Michael Landes (Mike). Photo: Simon Annand
A psychiatrist visits a gambling den on behalf of one of her patients and falls in with a gang of crooks who on a long con. But who is conning who?

This is a place where truth is relative, where one deception feeds another, where loyalties peel like onion skins. All is not as it seems at The House of Games. There are more questions than answers.

These are my questions:

Why are all the plot twists in this production so clumsily signposted ahead of time?

Why don’t any of the characters behave in a believable fashion at any point?

Why can’t even the wonderful Nancy Carroll or the charming Michael Landes wring a convincing or sympathetic character out of the script?

Why didn’t I stay in and watch Simon Russell Beale in Spooks?

Given con artists are so genuinely fascinating in their own right (Cf. Catch Me If You Can, Matchstick Men, The Hustle, The Real Hustle, etc, etc) how does this play manage to make the cons so formulaic, obvious and uninteresting?

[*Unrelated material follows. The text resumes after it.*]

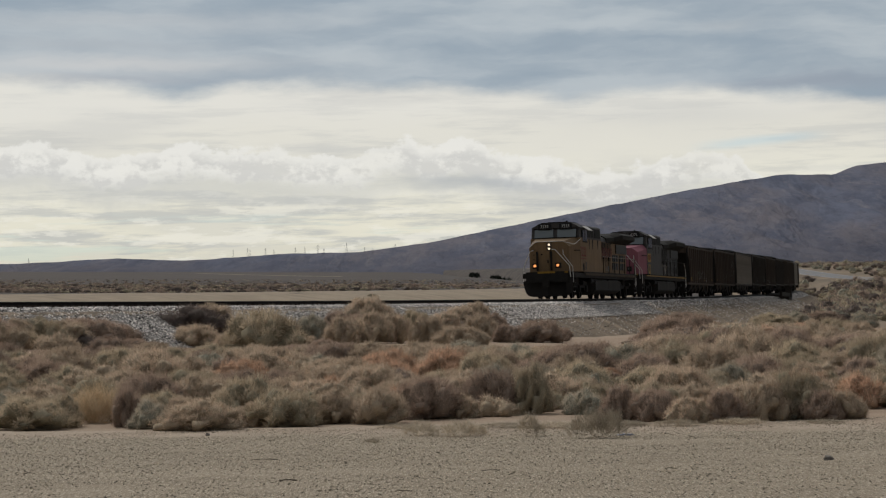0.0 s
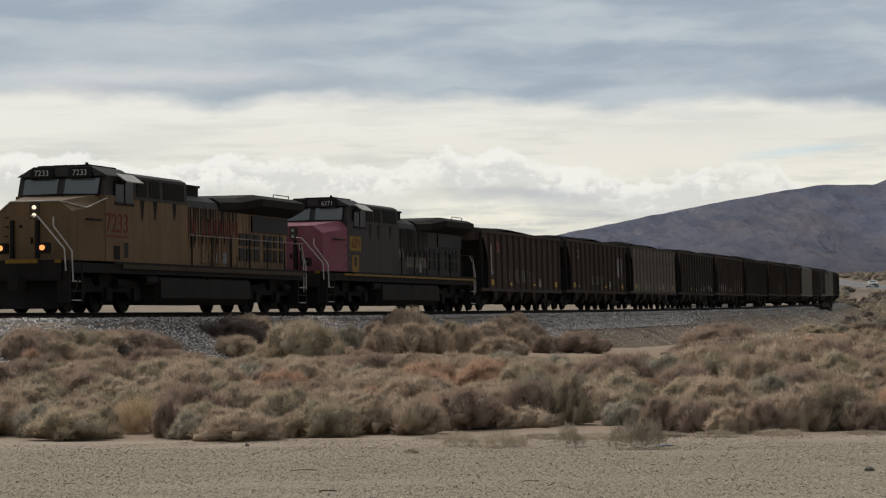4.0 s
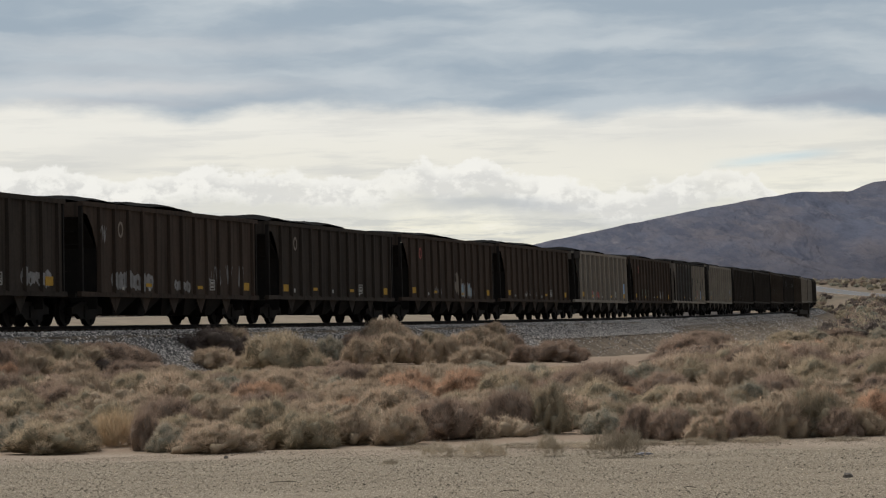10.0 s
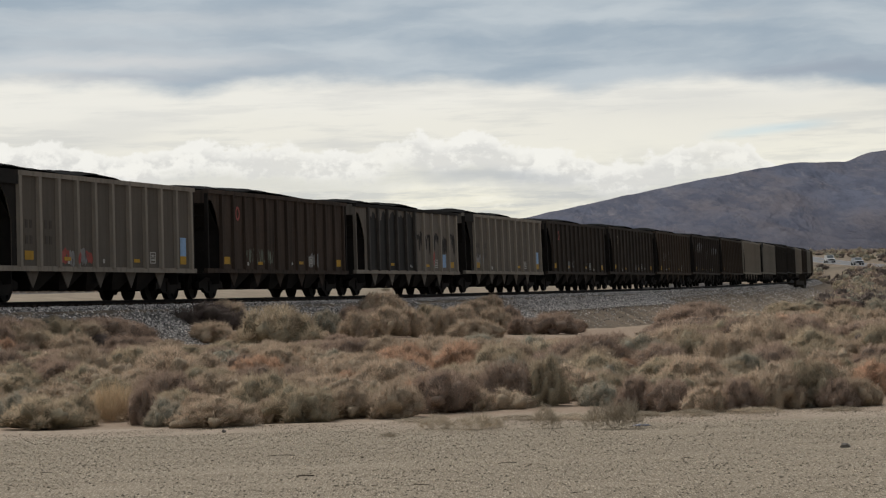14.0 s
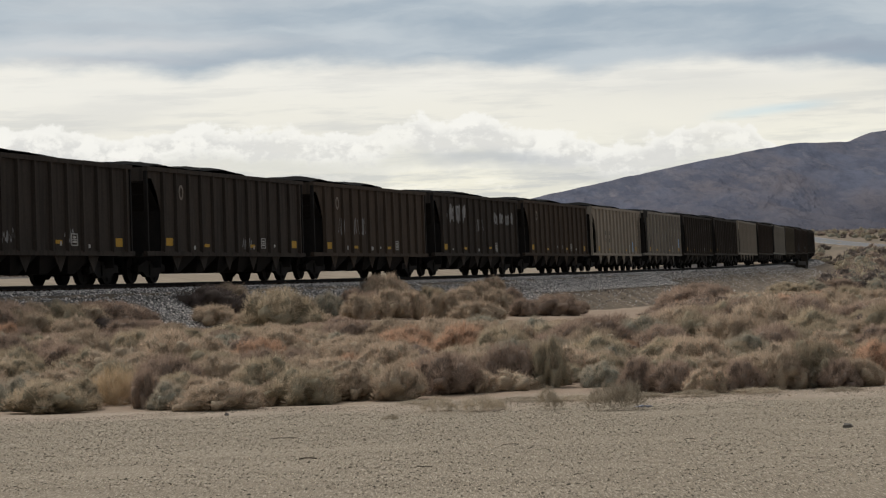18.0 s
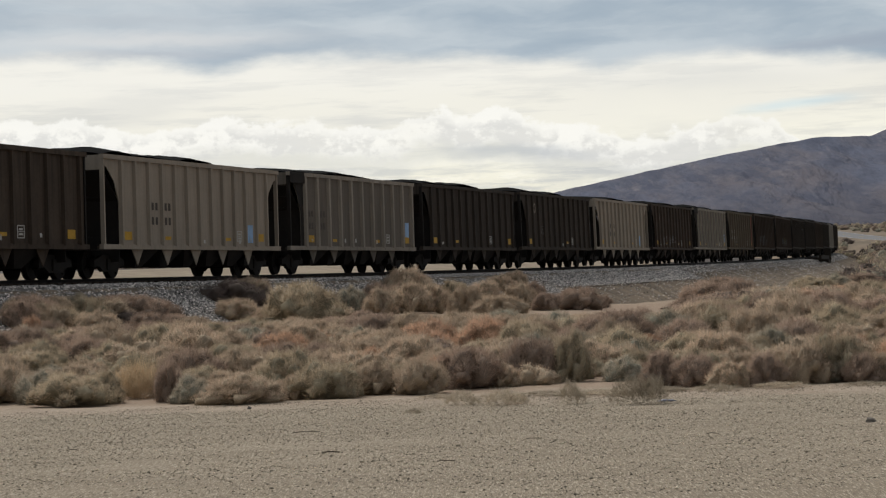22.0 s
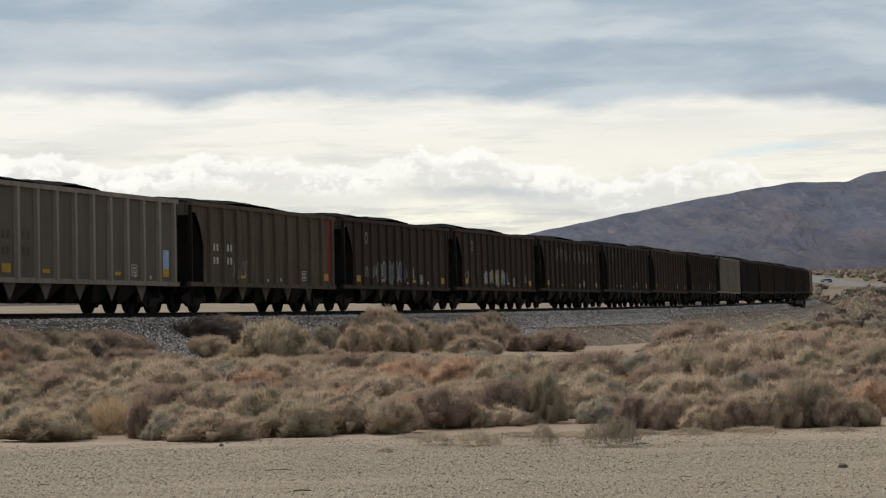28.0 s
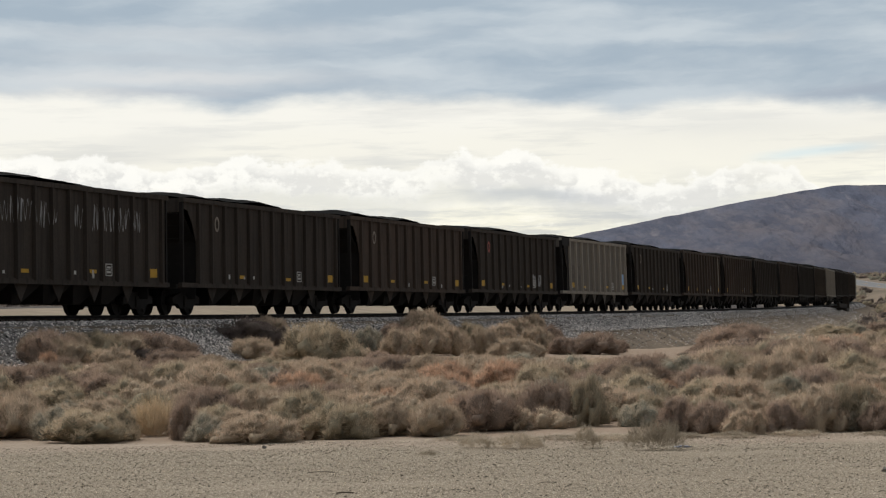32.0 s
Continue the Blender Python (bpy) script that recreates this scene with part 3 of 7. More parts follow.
def ground_material():
    m = bpy.data.materials.new("desert_ground")
    m.use_nodes = True
    t = m.node_tree
    b = t.nodes["Principled BSDF"]
    b.inputs["Roughness"].default_value = 0.95
    b.inputs["Specular IOR Level"].default_value = 0.15
    geo = t.nodes.new("ShaderNodeNewGeometry")
    sp = t.nodes.new("ShaderNodeSeparateXYZ")
    t.links.new(geo.outputs["Position"], sp.inputs[0])

    def tex(scale, detail=5, rough=0.55, squash=(1, 1, 1)):
        mp = t.nodes.new("ShaderNodeMapping")
        mp.inputs["Scale"].default_value = squash
        t.links.new(geo.outputs["Position"], mp.inputs[0])
        n = t.nodes.new("ShaderNodeTexNoise")
        n.inputs["Scale"].default_value, n.inputs["Detail"].default_value, n.inputs["Roughness"].default_value = scale, detail, rough
        t.links.new(mp.outputs[0], n.inputs["Vector"])
        return n.outputs[0]

    def rng(v, lo, hi, a=0.0, c=1.0):
        r = t.nodes.new("ShaderNodeMapRange")
        for i, x in enumerate((lo, hi, a, c)):
            r.inputs[i + 1].default_value = x
        t.links.new(v, r.inputs[0])
        return r.outputs[0]

    def op(kind, a, c):
        n = t.nodes.new("ShaderNodeMath")
        n.operation = kind
        for slot, v in ((0, a), (1, c)):
            if isinstance(v, (int, float)):
                n.inputs[slot].default_value = v
            else:
                t.links.new(v, n.inputs[slot])
        return n.outputs[0]

    def mix(f, a, c):
        n = t.nodes.new("ShaderNodeMix")
        n.data_type = "RGBA"
        for slot, v in ((0, f), (6, a), (7, c)):
            if isinstance(v, (int, float)):
                n.inputs[slot].default_value = v
            elif isinstance(v, tuple):
                n.inputs[slot].default_value = (*v, 1)
            else:
                t.links.new(v, n.inputs[slot])
        return n.outputs[2]

    y = sp.outputs[1]
    gravel = mix(rng(tex(0.5, 4, 0.6, (0.5, 1.6, 1)), 0.35, 0.68), (0.35, 0.29, 0.217), (0.276, 0.227, 0.167))
    gravel = mix(rng(tex(1, 3, 0.7, (45, 3.5, 1)), 0.46, 0.62, 0, 0.75), gravel, (0.18, 0.145, 0.107))
    gravel = mix(rng(tex(1, 3, 0.7, (60, 4.5, 1)), 0.52, 0.64, 0, 0.9), gravel, (0.58, 0.50, 0.395))
    gravel = mix(rng(tex(1, 2, 0.6, (34, 2.8, 1)), 0.62, 0.68, 0, 0.5), gravel, (0.15, 0.12, 0.09))
    dirt = mix(rng(tex(0.8, 5), 0.35, 0.65), (0.46, 0.375, 0.295), (0.38, 0.30, 0.23))
    dirt = mix(rng(tex(1, 6, 0.75, (16, 3.5, 1)), 0.47, 0.68, 0, 0.7), dirt, (0.22, 0.165, 0.12))
    edge = op("ADD", y, op("MULTIPLY", op("SUBTRACT", tex(0.35, 4), 0.5), 6.0))
    edge = op("ADD", edge, op("MULTIPLY", op("MAXIMUM", sp.outputs[0], 0.0), 0.2))
    col = mix(rng(edge, 31.0, 32.2), gravel, dirt)
    litter = mix(rng(tex(2.5, 6), 0.35, 0.65), (0.375, 0.277, 0.203), (0.295, 0.213, 0.154))
    col = mix(rng(edge, 34.0, 36.0, 0, 0.8), col, litter)
    plain = mix(rng(tex(0.035, 6, 0.65, (0.35, 1.3, 1)), 0.38, 0.62), (0.112, 0.094, 0.082), (0.072, 0.063, 0.060))
    plain = mix(rng(tex(0.6, 4), 0.5, 0.7, 0, 0.5), plain, (0.07, 0.06, 0.05))
    strip = mix(rng(tex(0.05, 4, 0.5, (0.6, 2.0, 1)), 0.42, 0.58), (0.47, 0.38, 0.28), (0.36, 0.285, 0.215))
    near_side = col
    beyond = op("ADD", y, op("MULTIPLY", sp.outputs[0], -1.9))       # distance past the line, square to the view
    far_mask = rng(beyond, 225, 245)
    wash = op("ADD", beyond, op("MULTIPLY", op("SUBTRACT", tex(0.03, 4), 0.5), 30.0))
    pale = op("MULTIPLY", rng(beyond, 100, 112), rng(wash, 166, 178, 1, 0))
    col = mix(pale, col, strip)
    col = mix(rng(wash, 166, 178), col, plain)
    slope = op("MULTIPLY", rng(op("SUBTRACT", sp.outputs[0], op("MULTIPLY", y, 0.15)), -3, 3), rng(y, 650, 900, 1, 0))      # scrub slope on the near side of the line
    sandy = mix(rng(tex(0.05, 5, 0.6, (1, 0.4, 1)), 0.40, 0.62), (0.25, 0.195, 0.142), (0.16, 0.132, 0.096))
    col = mix(slope, col, mix(rng(y, 120, 200), near_side, sandy))
    t.links.new(col, b.inputs["Base Color"])
    bump = t.nodes.new("ShaderNodeBump")
    bump.inputs["Strength"].default_value, bump.inputs["Distance"].default_value = 0.8, 0.03
    t.links.new(tex(30, 5), bump.inputs["Height"])
    t.links.new(bump.outputs[0], b.inputs["Normal"])
    return m


build_ground()


SAND = material("pale_sandy_track", (0.35, 0.285, 0.21), 0.95, spots=(0.255, 0.205, 0.152), amount=0.9, scale=0.35, fine=3, fine_amount=0.4)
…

Why has the play, which is obviously an 80s period piece, been so clumsily updated? Why shoe-horn in lame jokes about Barack Obama and Sarah Palin (the actor’s black and the actress is a woman so they’re like Barack Obama and Sarah Palin – that’s the joke; no really, that’s the joke) yet leave in so much Mamet arcania? (“Valise”? Please)

Was the ending supposed to be meta-theatrical? Was it supposed to be one last final twist we hadn’t seen coming? Do you think, in fact, that everybody saw it coming?

Does this play think it’s a lot cleverer than it is?